Invictus is set in 1995 South Africa. Mandela has taken office after being released from more than 27 years in prison. He has the enormous task of repairing the harm done to South Africa after decades of apartheid, white supremacist rule. When South Africa is selected to host the Rugby World Cup, Mandela senses an opportunity. The South African rugby team, called the Springboks, is beloved by the white Afrikaners and generally hated by the blacks. The blacks who elected Mandela expect him to abolish the Springboks and start a new team. But Mandela refuses. He believes that a Springbok win will prove to the world, and most importantly to South Africa's white population, that his country is capable of forgiveness and greatness. To achieve this lofty (and unlikely) goal, Mandela enlists the aid of the Springbok's Captain, Francois Pienarr (Matt Damon). Pienarr is a man of few words - a foil to Mandela, the great orator. But every line Damon delivers is done with purpose and propels the story forward. Damon does a brilliant job of showing his character change, eventually coming to respect and revere Mandela.

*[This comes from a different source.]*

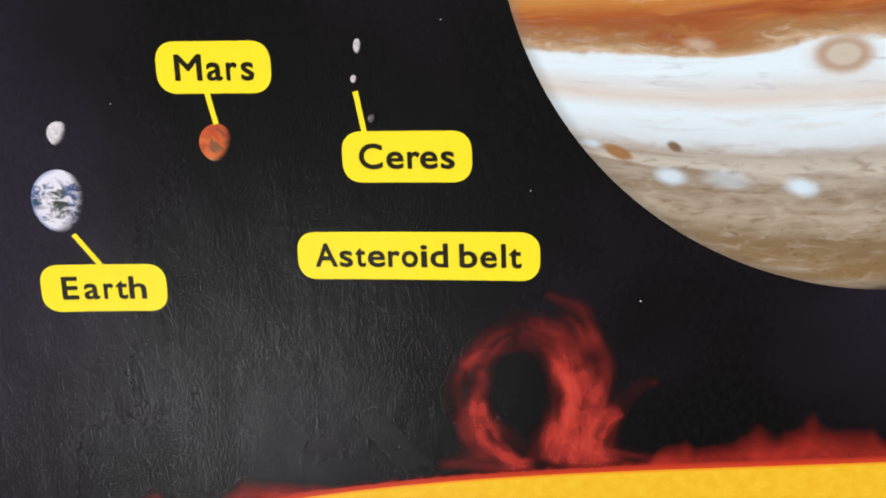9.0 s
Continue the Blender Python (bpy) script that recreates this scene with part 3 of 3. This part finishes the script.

Eastwood's previous films are often about revenge. From his Man with No Name westerns, Dirty Harry films through Unforgiven and Gran Torino, retaliation is a central theme. But Invictus is centered on Mandela's passion to unite his country through forgiveness, the "anti-revenge." That doesn't mean that vengeance and danger aren't lurking. Mandela's bodyguards provide much suspense and heartfelt humor. Black and white bodyguards must now work together. This is a problem at first, and I like the way Eastwood uses their evolving relationships as a microcosm for the country as a whole.

My only problem is that the film begins as a fascinating biography, but morphs into an underdog-must-win sports film. As the team battles for victory in the last third of the film, all I wanted was more Mandela. But if Mandela can forgive those who tortured him for 27 years, I can forgive this small flaw in an otherwise superb film.